* [Your goal]
Set down each line of the material that follows, exactly, with no pictures.

━━━━━━━━━━━━━━━━━━━━

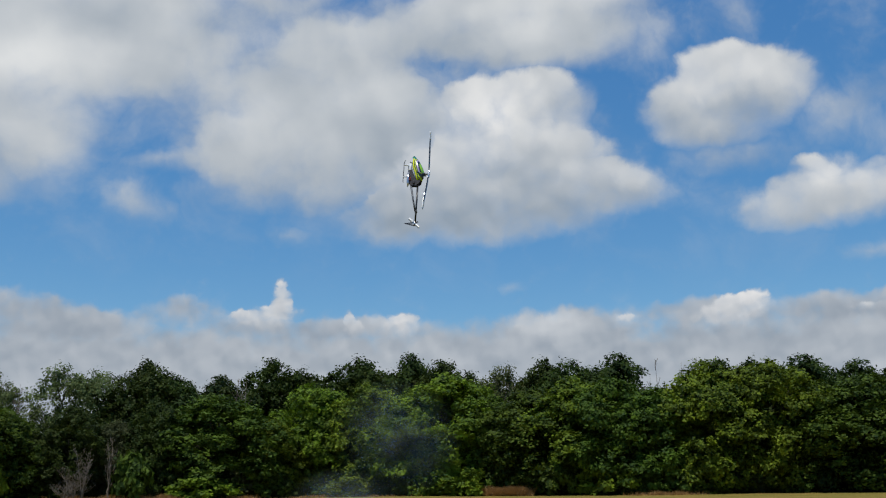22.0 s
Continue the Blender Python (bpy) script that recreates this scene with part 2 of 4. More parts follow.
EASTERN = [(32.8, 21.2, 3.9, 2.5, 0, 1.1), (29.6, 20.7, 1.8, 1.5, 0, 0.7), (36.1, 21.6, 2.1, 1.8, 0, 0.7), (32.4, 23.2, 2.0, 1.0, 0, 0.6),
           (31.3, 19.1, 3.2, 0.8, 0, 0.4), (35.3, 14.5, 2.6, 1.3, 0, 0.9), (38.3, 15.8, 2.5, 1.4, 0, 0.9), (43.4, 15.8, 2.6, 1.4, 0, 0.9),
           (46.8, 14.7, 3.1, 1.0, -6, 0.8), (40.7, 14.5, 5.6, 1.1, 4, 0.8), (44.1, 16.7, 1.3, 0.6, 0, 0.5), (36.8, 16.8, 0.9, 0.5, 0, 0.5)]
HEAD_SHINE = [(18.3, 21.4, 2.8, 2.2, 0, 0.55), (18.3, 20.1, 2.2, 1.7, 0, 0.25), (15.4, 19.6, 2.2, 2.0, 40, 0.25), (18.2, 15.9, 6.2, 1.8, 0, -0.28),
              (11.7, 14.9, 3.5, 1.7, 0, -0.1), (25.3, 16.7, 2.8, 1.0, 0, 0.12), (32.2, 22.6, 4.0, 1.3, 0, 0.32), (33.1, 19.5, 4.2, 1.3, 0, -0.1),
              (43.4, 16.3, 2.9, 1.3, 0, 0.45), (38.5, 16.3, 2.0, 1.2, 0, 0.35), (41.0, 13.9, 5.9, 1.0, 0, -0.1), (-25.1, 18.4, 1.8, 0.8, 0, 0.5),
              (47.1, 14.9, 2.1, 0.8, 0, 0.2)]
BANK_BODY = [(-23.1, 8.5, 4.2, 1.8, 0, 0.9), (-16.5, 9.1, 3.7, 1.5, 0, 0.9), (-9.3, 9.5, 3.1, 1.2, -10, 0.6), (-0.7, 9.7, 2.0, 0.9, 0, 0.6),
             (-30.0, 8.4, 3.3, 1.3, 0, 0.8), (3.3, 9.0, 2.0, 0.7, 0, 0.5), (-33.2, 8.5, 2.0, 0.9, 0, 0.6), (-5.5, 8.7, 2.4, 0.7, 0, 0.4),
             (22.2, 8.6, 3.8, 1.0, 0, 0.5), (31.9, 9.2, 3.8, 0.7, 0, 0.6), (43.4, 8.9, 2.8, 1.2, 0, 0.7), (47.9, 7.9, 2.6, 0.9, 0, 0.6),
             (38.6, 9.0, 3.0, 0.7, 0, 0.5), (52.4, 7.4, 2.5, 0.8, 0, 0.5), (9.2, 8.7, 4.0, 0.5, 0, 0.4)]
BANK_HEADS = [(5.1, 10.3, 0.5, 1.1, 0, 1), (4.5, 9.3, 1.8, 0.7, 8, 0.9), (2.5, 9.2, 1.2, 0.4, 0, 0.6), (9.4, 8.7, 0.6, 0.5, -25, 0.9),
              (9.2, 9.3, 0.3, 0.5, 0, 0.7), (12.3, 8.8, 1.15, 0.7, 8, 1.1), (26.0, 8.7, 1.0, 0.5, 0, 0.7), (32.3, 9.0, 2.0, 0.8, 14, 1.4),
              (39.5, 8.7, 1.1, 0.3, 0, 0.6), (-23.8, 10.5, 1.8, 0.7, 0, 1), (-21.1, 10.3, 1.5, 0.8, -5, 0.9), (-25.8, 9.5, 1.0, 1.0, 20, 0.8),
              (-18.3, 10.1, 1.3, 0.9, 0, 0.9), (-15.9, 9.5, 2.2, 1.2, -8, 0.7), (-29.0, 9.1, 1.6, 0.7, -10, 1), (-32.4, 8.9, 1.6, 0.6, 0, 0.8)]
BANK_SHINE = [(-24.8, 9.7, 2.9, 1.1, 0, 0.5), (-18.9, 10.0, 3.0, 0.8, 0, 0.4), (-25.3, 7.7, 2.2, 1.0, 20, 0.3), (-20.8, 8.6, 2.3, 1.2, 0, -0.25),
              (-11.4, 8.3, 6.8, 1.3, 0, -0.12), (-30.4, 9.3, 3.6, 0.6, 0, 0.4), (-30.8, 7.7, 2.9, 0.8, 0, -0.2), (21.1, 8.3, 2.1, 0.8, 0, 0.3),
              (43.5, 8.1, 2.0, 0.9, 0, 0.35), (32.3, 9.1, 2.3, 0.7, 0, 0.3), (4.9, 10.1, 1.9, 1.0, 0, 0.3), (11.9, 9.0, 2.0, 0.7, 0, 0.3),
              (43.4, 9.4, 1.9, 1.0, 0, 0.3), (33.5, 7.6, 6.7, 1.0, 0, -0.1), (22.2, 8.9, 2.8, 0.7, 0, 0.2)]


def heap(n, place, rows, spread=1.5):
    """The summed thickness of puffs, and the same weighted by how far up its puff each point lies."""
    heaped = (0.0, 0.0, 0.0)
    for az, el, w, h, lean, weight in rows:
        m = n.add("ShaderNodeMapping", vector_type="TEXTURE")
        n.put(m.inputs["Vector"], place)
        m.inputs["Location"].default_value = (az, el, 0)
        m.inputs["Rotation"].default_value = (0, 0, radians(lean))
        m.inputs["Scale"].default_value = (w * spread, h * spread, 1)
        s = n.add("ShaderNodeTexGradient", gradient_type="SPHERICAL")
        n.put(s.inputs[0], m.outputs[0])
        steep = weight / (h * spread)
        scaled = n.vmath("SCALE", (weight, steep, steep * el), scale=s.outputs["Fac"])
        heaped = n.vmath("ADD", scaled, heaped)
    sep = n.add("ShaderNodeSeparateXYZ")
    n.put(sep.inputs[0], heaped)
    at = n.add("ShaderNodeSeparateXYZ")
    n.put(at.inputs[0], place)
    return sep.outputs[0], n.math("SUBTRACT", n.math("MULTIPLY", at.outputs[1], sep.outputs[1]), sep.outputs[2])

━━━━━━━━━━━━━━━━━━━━

* [Full output]
22.0 s
Continue the Blender Python (bpy) script that recreates this scene with part 2 of 4. More parts follow.
EASTERN = [(32.8, 21.2, 3.9, 2.5, 0, 1.1), (29.6, 20.7, 1.8, 1.5, 0, 0.7), (36.1, 21.6, 2.1, 1.8, 0, 0.7), (32.4, 23.2, 2.0, 1.0, 0, 0.6),
           (31.3, 19.1, 3.2, 0.8, 0, 0.4), (35.3, 14.5, 2.6, 1.3, 0, 0.9), (38.3, 15.8, 2.5, 1.4, 0, 0.9), (43.4, 15.8, 2.6, 1.4, 0, 0.9),
           (46.8, 14.7, 3.1, 1.0, -6, 0.8), (40.7, 14.5, 5.6, 1.1, 4, 0.8), (44.1, 16.7, 1.3, 0.6, 0, 0.5), (36.8, 16.8, 0.9, 0.5, 0, 0.5)]
HEAD_SHINE = [(18.3, 21.4, 2.8, 2.2, 0, 0.55), (18.3, 20.1, 2.2, 1.7, 0, 0.25), (15.4, 19.6, 2.2, 2.0, 40, 0.25), (18.2, 15.9, 6.2, 1.8, 0, -0.28),
              (11.7, 14.9, 3.5, 1.7, 0, -0.1), (25.3, 16.7, 2.8, 1.0, 0, 0.12), (32.2, 22.6, 4.0, 1.3, 0, 0.32), (33.1, 19.5, 4.2, 1.3, 0, -0.1),
              (43.4, 16.3, 2.9, 1.3, 0, 0.45), (38.5, 16.3, 2.0, 1.2, 0, 0.35), (41.0, 13.9, 5.9, 1.0, 0, -0.1), (-25.1, 18.4, 1.8, 0.8, 0, 0.5),
              (47.1, 14.9, 2.1, 0.8, 0, 0.2)]
BANK_BODY = [(-23.1, 8.5, 4.2, 1.8, 0, 0.9), (-16.5, 9.1, 3.7, 1.5, 0, 0.9), (-9.3, 9.5, 3.1, 1.2, -10, 0.6), (-0.7, 9.7, 2.0, 0.9, 0, 0.6),
             (-30.0, 8.4, 3.3, 1.3, 0, 0.8), (3.3, 9.0, 2.0, 0.7, 0, 0.5), (-33.2, 8.5, 2.0, 0.9, 0, 0.6), (-5.5, 8.7, 2.4, 0.7, 0, 0.4),
             (22.2, 8.6, 3.8, 1.0, 0, 0.5), (31.9, 9.2, 3.8, 0.7, 0, 0.6), (43.4, 8.9, 2.8, 1.2, 0, 0.7), (47.9, 7.9, 2.6, 0.9, 0, 0.6),
             (38.6, 9.0, 3.0, 0.7, 0, 0.5), (52.4, 7.4, 2.5, 0.8, 0, 0.5), (9.2, 8.7, 4.0, 0.5, 0, 0.4)]
BANK_HEADS = [(5.1, 10.3, 0.5, 1.1, 0, 1), (4.5, 9.3, 1.8, 0.7, 8, 0.9), (2.5, 9.2, 1.2, 0.4, 0, 0.6), (9.4, 8.7, 0.6, 0.5, -25, 0.9),
              (9.2, 9.3, 0.3, 0.5, 0, 0.7), (12.3, 8.8, 1.15, 0.7, 8, 1.1), (26.0, 8.7, 1.0, 0.5, 0, 0.7), (32.3, 9.0, 2.0, 0.8, 14, 1.4),
              (39.5, 8.7, 1.1, 0.3, 0, 0.6), (-23.8, 10.5, 1.8, 0.7, 0, 1), (-21.1, 10.3, 1.5, 0.8, -5, 0.9), (-25.8, 9.5, 1.0, 1.0, 20, 0.8),
              (-18.3, 10.1, 1.3, 0.9, 0, 0.9), (-15.9, 9.5, 2.2, 1.2, -8, 0.7), (-29.0, 9.1, 1.6, 0.7, -10, 1), (-32.4, 8.9, 1.6, 0.6, 0, 0.8)]
BANK_SHINE = [(-24.8, 9.7, 2.9, 1.1, 0, 0.5), (-18.9, 10.0, 3.0, 0.8, 0, 0.4), (-25.3, 7.7, 2.2, 1.0, 20, 0.3), (-20.8, 8.6, 2.3, 1.2, 0, -0.25),
              (-11.4, 8.3, 6.8, 1.3, 0, -0.12), (-30.4, 9.3, 3.6, 0.6, 0, 0.4), (-30.8, 7.7, 2.9, 0.8, 0, -0.2), (21.1, 8.3, 2.1, 0.8, 0, 0.3),
              (43.5, 8.1, 2.0, 0.9, 0, 0.35), (32.3, 9.1, 2.3, 0.7, 0, 0.3), (4.9, 10.1, 1.9, 1.0, 0, 0.3), (11.9, 9.0, 2.0, 0.7, 0, 0.3),
              (43.4, 9.4, 1.9, 1.0, 0, 0.3), (33.5, 7.6, 6.7, 1.0, 0, -0.1), (22.2, 8.9, 2.8, 0.7, 0, 0.2)]


def heap(n, place, rows, spread=1.5):
    """The summed thickness of puffs, and the same weighted by how far up its puff each point lies."""
    heaped = (0.0, 0.0, 0.0)
    for az, el, w, h, lean, weight in rows:
        m = n.add("ShaderNodeMapping", vector_type="TEXTURE")
        n.put(m.inputs["Vector"], place)
        m.inputs["Location"].default_value = (az, el, 0)
        m.inputs["Rotation"].default_value = (0, 0, radians(lean))
        m.inputs["Scale"].default_value = (w * spread, h * spread, 1)
        s = n.add("ShaderNodeTexGradient", gradient_type="SPHERICAL")
        n.put(s.inputs[0], m.outputs[0])
        steep = weight / (h * spread)
        scaled = n.vmath("SCALE", (weight, steep, steep * el), scale=s.outputs["Fac"])
        heaped = n.vmath("ADD", scaled, heaped)
    sep = n.add("ShaderNodeSeparateXYZ")
    n.put(sep.inputs[0], heaped)
    at = n.add("ShaderNodeSeparateXYZ")
    n.put(at.inputs[0], place)
    return sep.outputs[0], n.math("SUBTRACT", n.math("MULTIPLY", at.outputs[1], sep.outputs[1]), sep.outputs[2])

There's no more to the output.